↓↓↓

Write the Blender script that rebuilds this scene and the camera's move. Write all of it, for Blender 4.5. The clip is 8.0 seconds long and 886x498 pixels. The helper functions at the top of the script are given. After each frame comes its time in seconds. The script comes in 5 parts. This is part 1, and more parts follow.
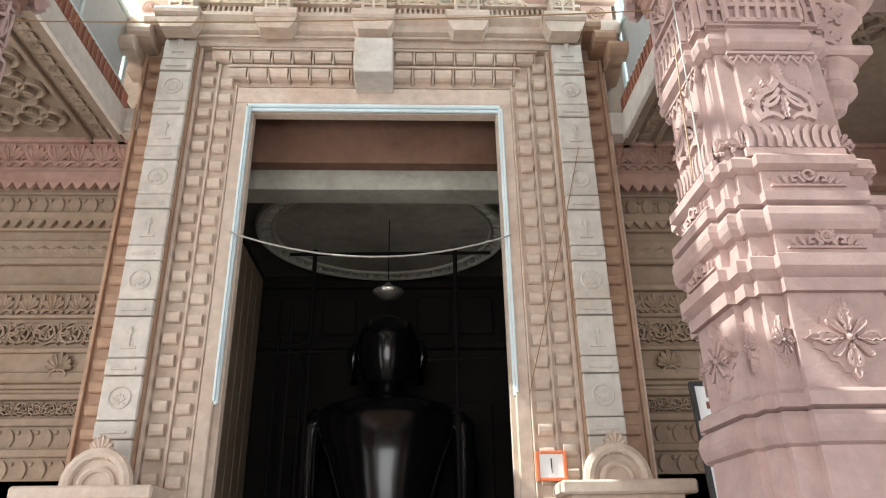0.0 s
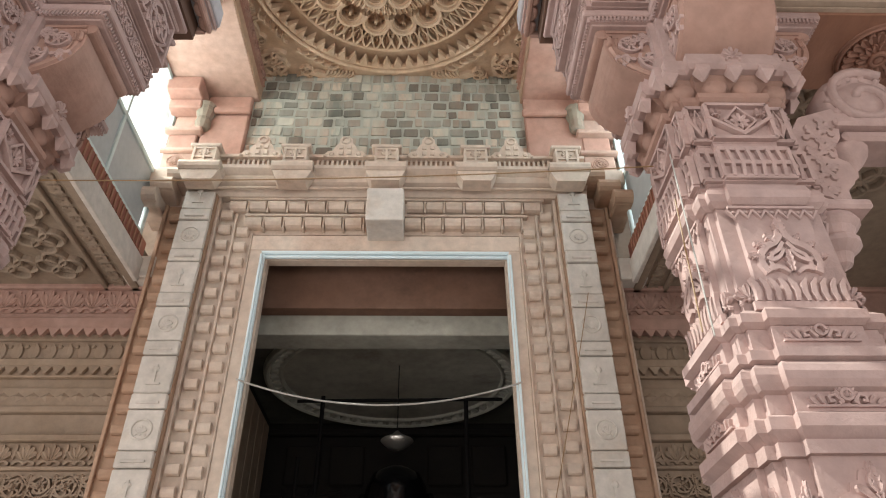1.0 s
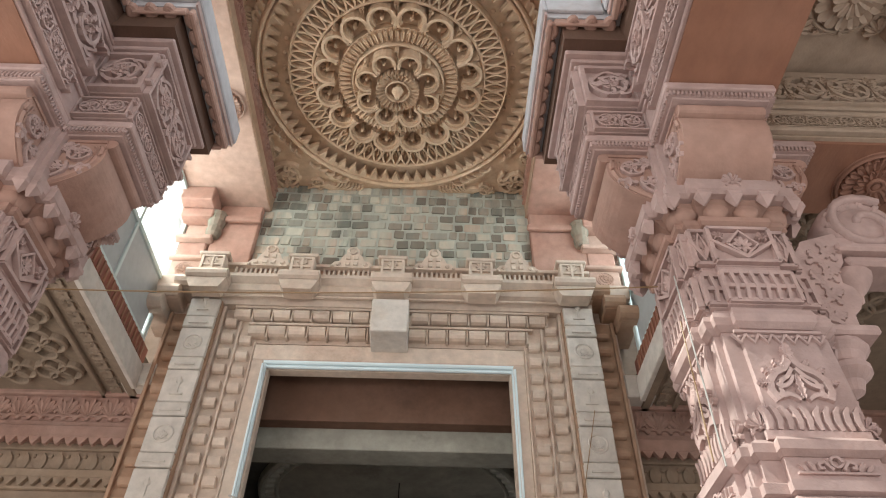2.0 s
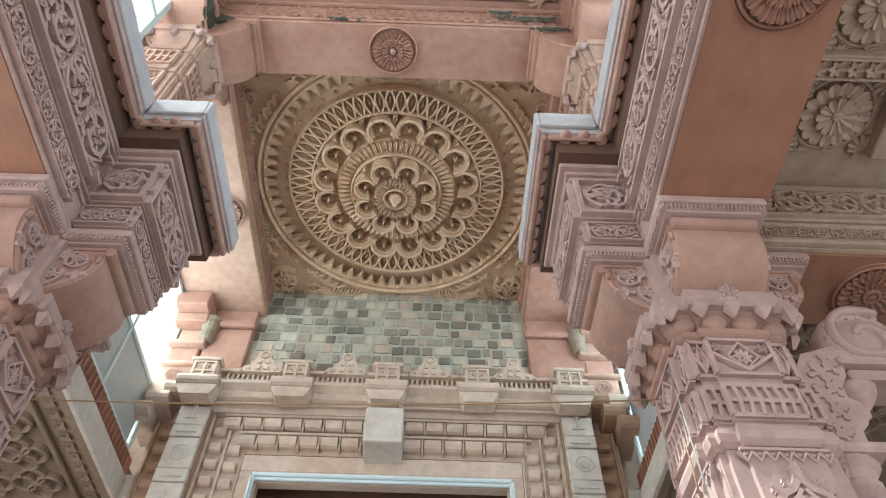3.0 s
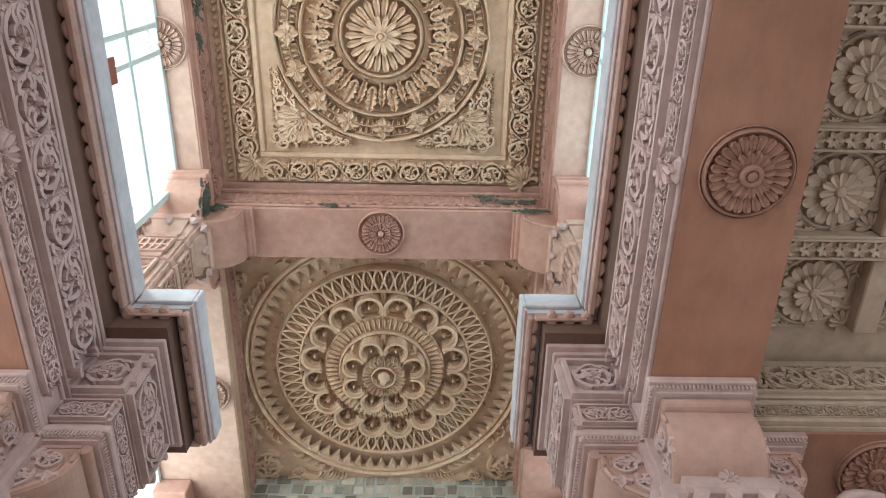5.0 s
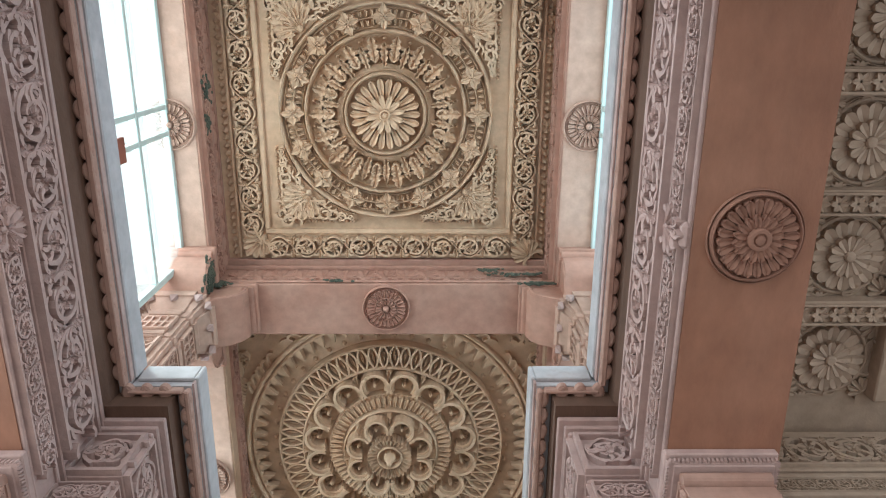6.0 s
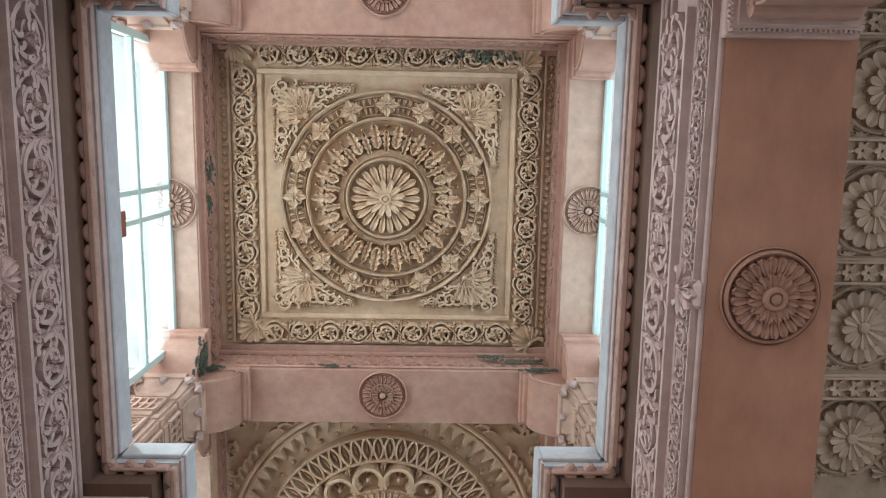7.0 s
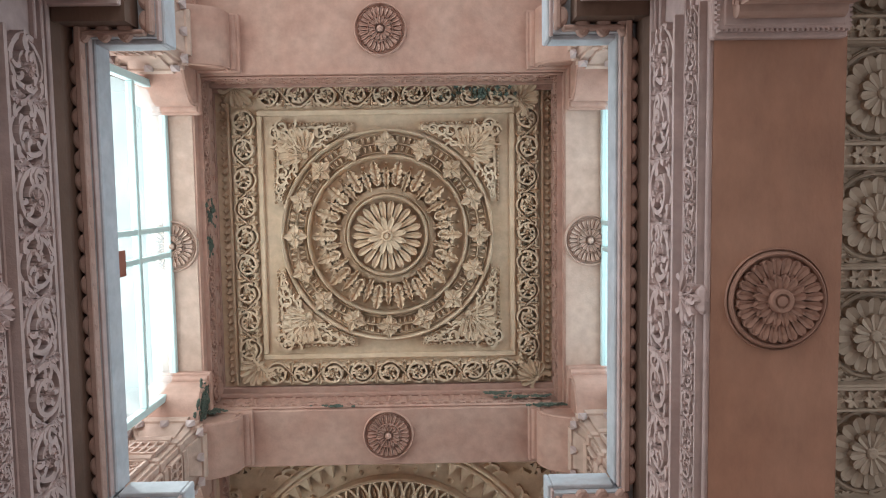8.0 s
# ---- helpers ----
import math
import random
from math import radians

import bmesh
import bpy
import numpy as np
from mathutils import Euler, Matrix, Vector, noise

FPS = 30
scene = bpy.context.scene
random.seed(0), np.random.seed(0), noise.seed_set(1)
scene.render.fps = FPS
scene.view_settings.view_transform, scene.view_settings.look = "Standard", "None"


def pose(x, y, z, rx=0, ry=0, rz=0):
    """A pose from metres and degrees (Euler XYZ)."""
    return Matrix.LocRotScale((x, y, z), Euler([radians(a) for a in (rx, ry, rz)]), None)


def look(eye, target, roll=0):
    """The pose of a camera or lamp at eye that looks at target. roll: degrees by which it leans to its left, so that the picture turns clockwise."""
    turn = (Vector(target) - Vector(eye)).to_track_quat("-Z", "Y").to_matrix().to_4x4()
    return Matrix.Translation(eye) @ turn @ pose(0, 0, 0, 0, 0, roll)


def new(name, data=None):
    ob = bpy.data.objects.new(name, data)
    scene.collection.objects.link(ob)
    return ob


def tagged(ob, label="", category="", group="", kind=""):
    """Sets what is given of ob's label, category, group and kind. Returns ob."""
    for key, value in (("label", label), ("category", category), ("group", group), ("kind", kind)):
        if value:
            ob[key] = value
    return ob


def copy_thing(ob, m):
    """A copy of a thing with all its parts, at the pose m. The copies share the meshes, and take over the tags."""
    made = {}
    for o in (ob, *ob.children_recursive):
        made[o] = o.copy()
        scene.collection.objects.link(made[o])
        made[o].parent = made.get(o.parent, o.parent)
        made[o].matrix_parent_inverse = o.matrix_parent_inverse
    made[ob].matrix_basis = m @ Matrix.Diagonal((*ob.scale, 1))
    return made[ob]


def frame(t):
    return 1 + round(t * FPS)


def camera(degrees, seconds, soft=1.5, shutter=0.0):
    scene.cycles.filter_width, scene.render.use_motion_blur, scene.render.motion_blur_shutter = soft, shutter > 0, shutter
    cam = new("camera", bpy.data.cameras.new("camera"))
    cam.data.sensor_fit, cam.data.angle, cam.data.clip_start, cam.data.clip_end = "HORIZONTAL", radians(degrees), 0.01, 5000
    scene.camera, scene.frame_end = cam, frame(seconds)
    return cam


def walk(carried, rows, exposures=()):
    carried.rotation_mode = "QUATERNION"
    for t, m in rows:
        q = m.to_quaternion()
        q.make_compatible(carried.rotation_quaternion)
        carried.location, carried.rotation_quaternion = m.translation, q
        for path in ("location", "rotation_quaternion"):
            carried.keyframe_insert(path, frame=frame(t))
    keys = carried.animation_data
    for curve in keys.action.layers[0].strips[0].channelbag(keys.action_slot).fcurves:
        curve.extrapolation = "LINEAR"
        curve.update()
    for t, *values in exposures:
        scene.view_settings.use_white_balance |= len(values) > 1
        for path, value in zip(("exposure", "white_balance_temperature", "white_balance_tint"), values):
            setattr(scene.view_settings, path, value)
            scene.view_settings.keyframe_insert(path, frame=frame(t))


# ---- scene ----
cam = camera(64.6, 8.0, soft=1.1)
PATH = [
    (0, (-0.043, 0.114, 1.465), (0.033, 1.943, 2.271), -0.9),
    (0.5, (-0.033, 0.11, 1.497), (0.02, 1.871, 2.443), -0.6),
    (1, (-0.008, 0.112, 1.534), (0.03, 1.746, 2.687), -0.5),
    (1.5, (-0.005, 0.095, 1.554), (0.017, 1.632, 2.834), 0.9),
    (2.8, (0.002, 0.082, 1.599), (0.016, 1.343, 3.151), 1.1),
    (3, (-0.009, 0.073, 1.607), (0.012, 1.291, 3.193), 1.1),
    (3.5, (-0.013, 0.052, 1.621), (-0.003, 1.135, 3.302), 0.8),
    (4, (-0.008, 0.018, 1.63), (0.002, 1.002, 3.371), 0.6),
    (4.5, (-0.01, -0.007, 1.639), (0.026, 0.886, 3.428), -0.8),
    (4.7, (-0.001, -0.016, 1.645), (0.036, 0.842, 3.451), -1.2),
    (5.8, (0.006, 0.011, 1.665), (0.053, 0.661, 3.556), -3.3),
    (6, (-0.002, 0.044, 1.672), (0.022, 0.642, 3.58), -2.1),
    (6.5, (-0.034, 0.171, 1.682), (-0.014, 0.599, 3.636), -2.3),
    (7, (-0.078, 0.307, 1.695), (-0.034, 0.607, 3.671), -7.4),
    (7.5, (-0.061, 0.442, 1.707), (-0.024, 0.654, 3.696), -9.4),
    (8, (-0.032, 0.512, 1.715), (-0.006, 0.66, 3.709), -10.8),
]
EXPOSURES = [(0, 1.17, 6200, 8), (0.5, 0.98, 6150, 8), (1.0, 0.83, 6500, 11), (1.5, 0.78, 6550, 11), (3.0, 0.92, 6000, 5), (4.0, 1.0, 5950, 4), (4.7, 0.98, 5900, 4), (6.0, 0.83, 5850, 3), (8.0, 0.68, 5750, 2)]
walk(cam, [(t, look(eye, target, roll)) for t, eye, target, roll in PATH], EXPOSURES)

# ---- light ----
world = bpy.data.worlds.new("sky")
scene.world = world
world.use_nodes = True
wn = world.node_tree.nodes
sky = wn.new("ShaderNodeTexSky")
sky.sky_type = 'NISHITA'
sky.sun_disc = False
sky.sun_elevation = radians(49.8)
sky.sun_rotation = radians(-99.6)
wn["Background"].inputs["Strength"].default_value = 0.06
world.node_tree.links.new(sky.outputs[0], wn["Background"].inputs["Color"])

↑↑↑

THE REQUEST
Give only the number of lines in the material above where the string "import" appears.

SOLUTION TO THIS EXERCISE
7